The reason why I have chosen to do an apprenticeship is that I feel like I am lacking practical skills big time. That's what I noticed when I tried getting into translating. I just had no practical experience with the field. Of course I can translate things, but there is much more to it when you want to do it as a job and as much as I tried finding my way into it, I felt way too overwhelmed. So I am hoping that an apprenticeship will be the right thing to teach me how to actually do the work life thing. I did have many part-time jobs here and there, so it's not like I never worked. I worked quite a lot and did quite a few different things over the years. But those were all small jobs like what I am doing now and while I actually liked some of them (including the one I am doing right now) they are for one not enough to make enough money and I am not really passionate about them.

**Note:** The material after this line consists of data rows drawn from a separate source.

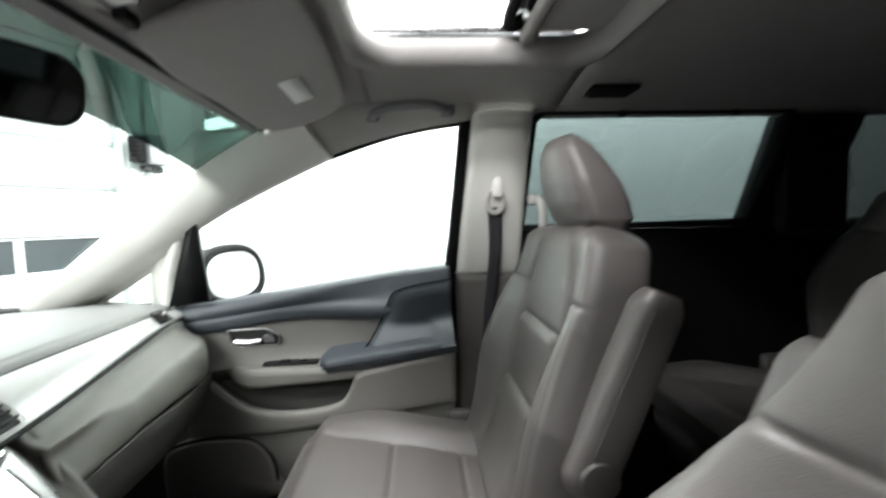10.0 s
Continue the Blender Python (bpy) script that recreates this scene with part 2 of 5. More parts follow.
def spline(pts, n):
    """n points on a smooth curve through pts (tuples of any length)."""
    P = np.array(pts, float)
    k = len(P)
    if k == 2:
        return [tuple(P[0] + (P[1] - P[0]) * s) for s in np.linspace(0, 1, n)]
    out = []
    for s in np.linspace(0, k - 1, n):
        i = min(int(s), k - 2)
        f = s - i
        p0, p1, p2, p3 = P[max(i - 1, 0)], P[i], P[i + 1], P[min(i + 2, k - 1)]
        out.append(tuple(0.5 * (2 * p1 + (p2 - p0) * f + (2 * p0 - 5 * p1 + 4 * p2 - p3) * f * f + (3 * p1 - p0 - 3 * p2 + p3) * f ** 3)))
    return out


def rings(R, closed=True, caps=True, loop=False):
    """A skin over a row of rings that have the same number of points."""
    bm = bmesh.new()
    V = [[bm.verts.new(p) for p in r] for r in R]
    k = len(R[0])
    rows = list(range(len(R) - 1)) + ([len(R) - 1] if loop else [])
    for i in rows:
        a, b = V[i], V[(i + 1) % len(R)]
        for j in range(k if closed else k - 1):
            bm.faces.new((a[j], a[(j + 1) % k], b[(j + 1) % k], b[j]))
    if caps and closed and not loop:
        bm.faces.new(V[0][::-1])
        bm.faces.new(V[-1])
    return bm


def tube(pts, r, n=8, smooth=0, loop=False, flat=1.0):
    """A round (or flattened) rod along pts."""
    P = [Vector(p) for p in (spline(pts, smooth) if smooth else pts)]
    R, up = [], None
    for i, p in enumerate(P):
        d = (P[(i + 1) % len(P)] - P[i - 1]) if loop else (P[min(i + 1, len(P) - 1)] - P[max(i - 1, 0)])
        d.normalize()
        if up is None:
            up = Vector((0, 0, 1)) if abs(d.z) < 0.9 else Vector((1, 0, 0))
        side = d.cross(up).normalized()
        up = side.cross(d).normalized()
        rr = r[i] if isinstance(r, (list, tuple)) else r
        R.append([p + (side * math.cos(2 * math.pi * k / n) * flat + up * math.sin(2 * math.pi * k / n)) * rr for k in range(n)])
    return rings(R, loop=loop)


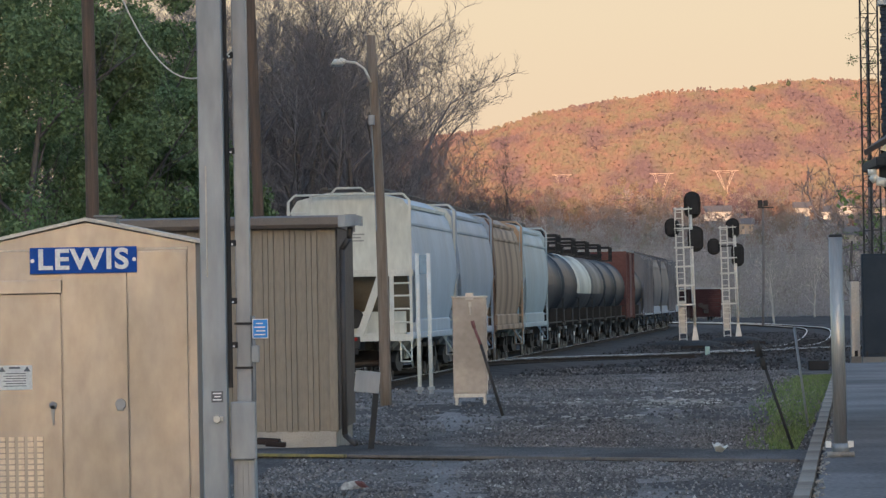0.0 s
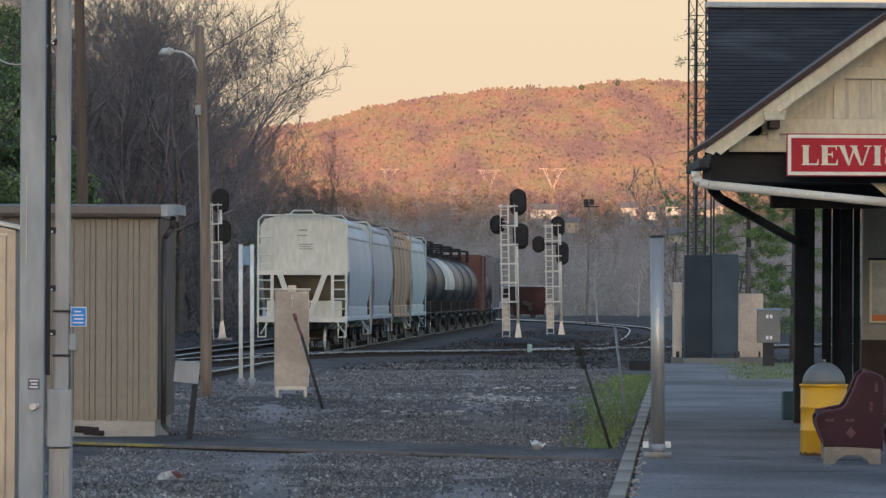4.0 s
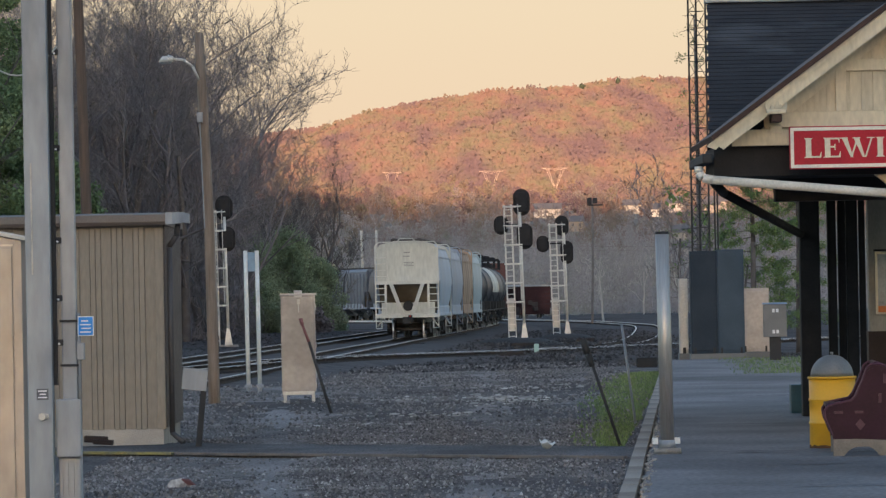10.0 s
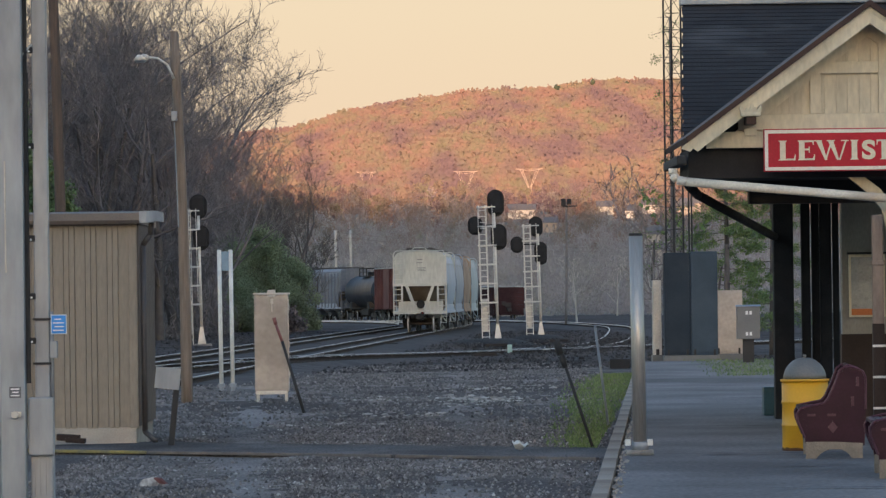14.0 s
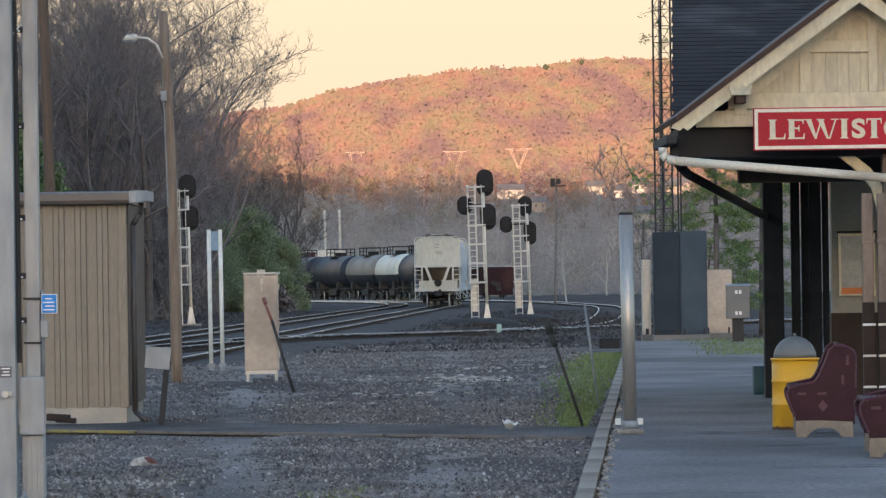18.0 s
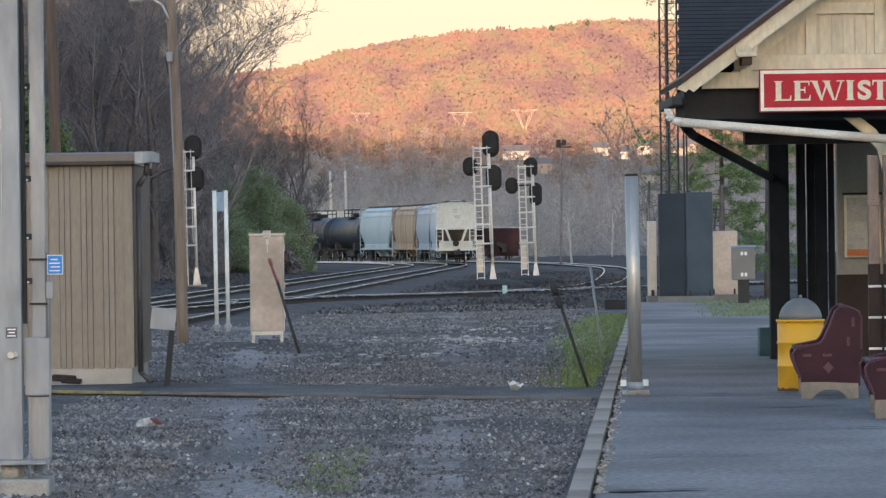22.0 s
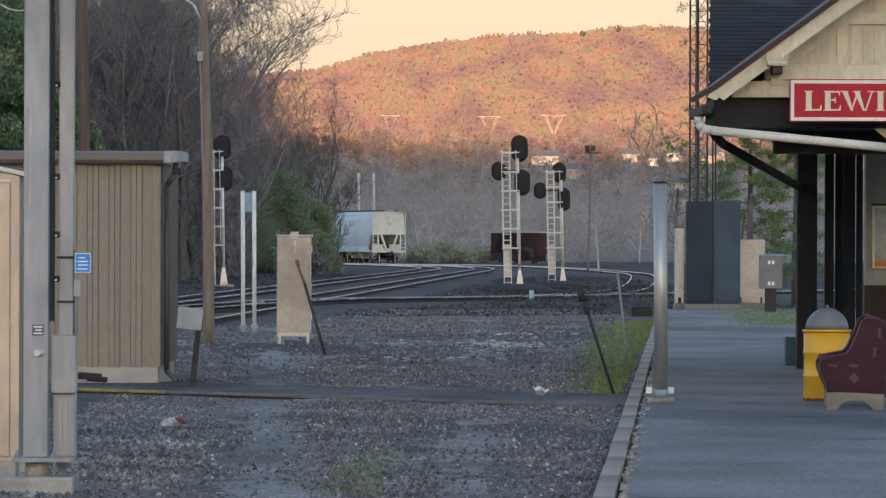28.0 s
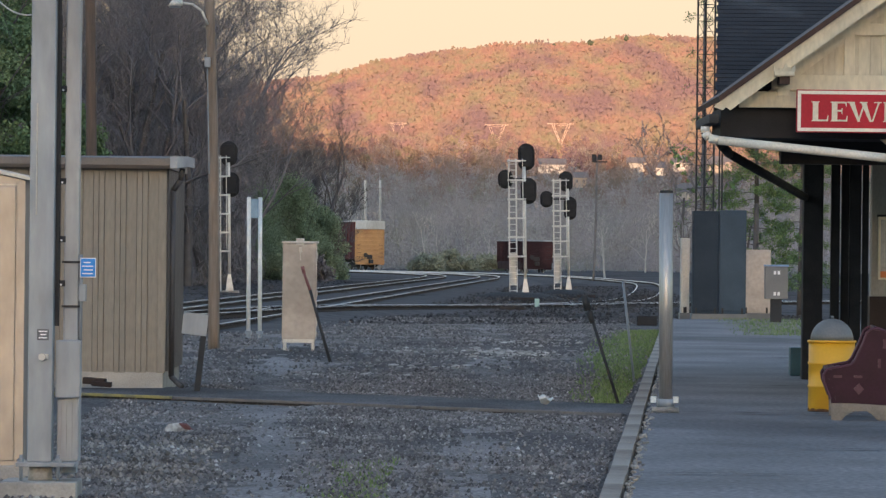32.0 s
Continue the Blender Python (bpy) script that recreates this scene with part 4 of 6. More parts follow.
def tail_way(t):
    """Way of the tail along the main track; the train eases off at the end."""
    return TRAIN_S0 + TRAIN_V * t - 0.5 * max(0.0, t - 25.5) ** 1.6


def rolling(car):
    """The wheelsets of one car, each turning with the way that it covers."""
    for tr in [o for o in car.children if o.name.startswith("truck")]:
        for w in [o for o in tr.children if o.name.startswith("wheelset")]:
            base = w.location.copy()
            n = 32 * 19
            walk(w, [(32 * k / n, Matrix.Translation(base) @ pose(0, 0, 0, -math.degrees((tail_way(32 * k / n) - TRAIN_S0) / 0.46))) for k in range(n + 1)])


def motions():
    rolling(h1)
    for ob, ahead, half in FREIGHT:
        walk(ob, [(t, car_pose(tail_way(t) + ahead, half)) for t in range(0, 33)])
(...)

I do think I need to have some passion for the work I will be spending so much time on, even if I end up being able to do just 20-25 hours it will still be a lot of my time. Working at a library I feel like can really be something I feel passionate about. I love books. I love how libraries make knowledge and stories accessible to people. I love organizing. I love that libraries are important to society. I think libraries really connect a lot of the things in one place that I am already passionate about and that's why working there has already been something that has been on my mind for a while.
So I am really hoping that this works out and that with that the everlasting winter that is my current life phase will end and it can finally be spring again. Finishing university did give me so much excitement and that is still in me. I still feel this excitement for moving forward, discovering new horizons, experiencing this change and everything it has to offer for me. I want that to keep growing, to become even more excited, to learn, to take opportunities, to see everything life has to offer me.
The future actually doesn't scare me. It is full of opportunities, of possibilities, of new exciting things. I am more than ready for that. I am more than ready for (my) spring.